Michael Shannon gives a career defining performance as a sand and gravel worker and family man, named Curtis, who begins having visions of an impending apocalyptic storm. Sparked on by his visions, he begins to build a shelter for his wife (Jessica Chastain, in her best performance in a busy 2011 for the young actress) and his deaf daughter. Curtis begins to scare everyone around him and even himself as the visions become more vivid and painful. Is this all in his head and a by-product of family inherited schizophrenia or does he really have something to fear?

One of the best looks at mental illness ever committed to film. Nichols makes the parallels between weather patterns and a clouded mind apparent, but never annoyingly obvious. Nichols and Shannon do a great job making the viewer equally empathize and pull away from Curtis in his darkest hour. Just like the main character, parts of you want Curtis to be wrong and get help, but for all his torment, you almost hope he’s right. This is a must see and hopefully it finds the audience it rightfully deserves on home video.

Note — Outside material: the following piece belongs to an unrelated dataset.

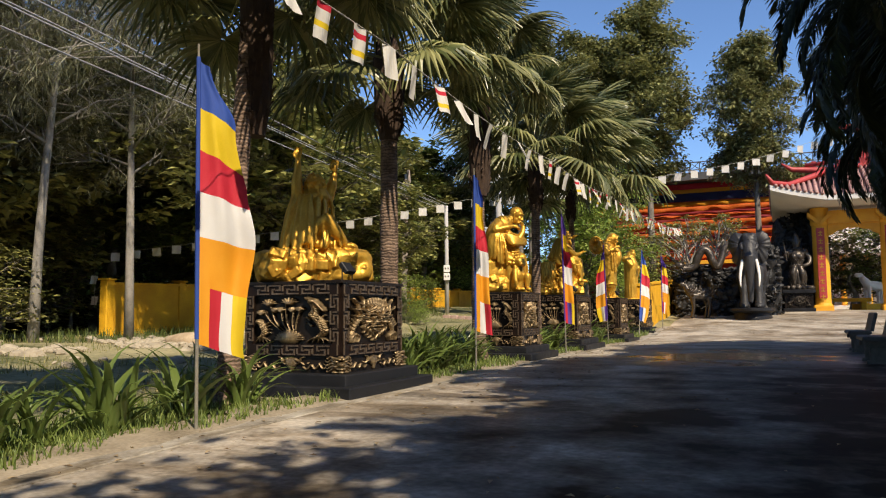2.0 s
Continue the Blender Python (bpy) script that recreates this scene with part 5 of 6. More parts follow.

Also out this week: The highest grossing film in Brazilian history, Elite Squad: The Enemy Within, outdoes the original Elite Squad, but it’s just barely more than the average run of the mill corrupt cops films of North America. The thoroughly annoying, off-putting, and inexplicably lauded hipster dramedy Tiny Furniture, about a depressed former student moving back to New York City to live with her successful mother. Oh, and that second Human Centipede movie, which might be the ultimate in just throwing up one’s hands and simply saying “Who gives a shit?”